The court’s findings reflect a limitation on the sweeping liability under MTCA and similar statutes, the relevance of corporate transactions in minimizing such liability, and the potential difficulty of identifying proper corporate defendants before filing lawsuits for cost recovery at contaminated sites.

Site Background – Petroleum Contamination at Service Station

The claims alleged that, until 1984, Texaco owned and operated the service station where contamination had been disposed or released at the property. In 2000, Texaco agreed to indemnify an owner of the service station for “actual petroleum contamination originating from the Property in excess of clean up levels [that] originated from Texaco’s operation of a gasoline … facility … or from deliveries of motor fuels to the station ….” Then, in 2001, Chevron Corp. acquired Texaco in a “reverse triangular merger.” 
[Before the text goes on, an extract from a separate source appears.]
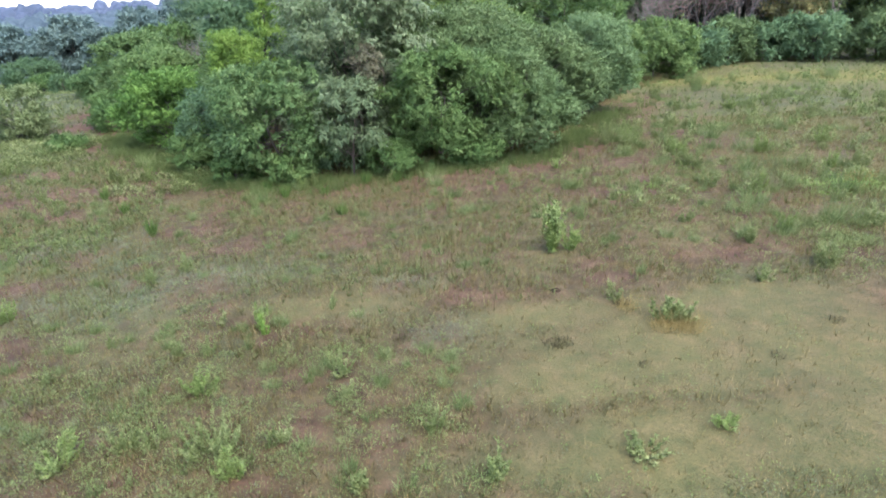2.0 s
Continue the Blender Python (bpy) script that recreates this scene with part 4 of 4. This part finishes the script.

The plaintiff acquired the property in 2012, decommissioned several underground storage tanks alleged to be leaking, and incurred over $275,000 in remediation costs.

Court Decision – “Broken Link in the Chain of Liability”

Ultimately, the court concluded that the “reverse triangular merger,” in which Texaco merged with a subsidiary of Chevron Corp., did not cause Chevron to assume Texaco’s liabilities. Rather, Texaco remained a “separate entity” as a Chevron subsidiary and Chevron was not a successor to Texaco’s liabilities. The Court found further that suing unnamed defendants was a “disfavored practice” and agreed to strike the “John Doe”-style pleading that included a general reference to the defendants’ “predecessor companies and subsidiaries.” 

The court also rejected a judicial estoppel theory that the defendants had already accepted liability “through their actions,” which included interactions between Chevron EMC, a Chevron subsidiary “that manages environmental matters for affiliated companies, including Texaco,” and Ecology. Notably, the court determined that even if, in an ambiguous exchange with Ecology in 2003, Chevron had accepted “potentially liable person status,” that such an acceptance did not amount to a “representation” that the defendants had “expressly assumed Texaco’s liabilities.” 

However, litigation is likely to continue. In order to “properly allege a theory of liability,” the court granted the plaintiff leave to incorporate allegations in an amended complaint that the defendants “delivered gasoline products to tanks” that they “knew were leaking.”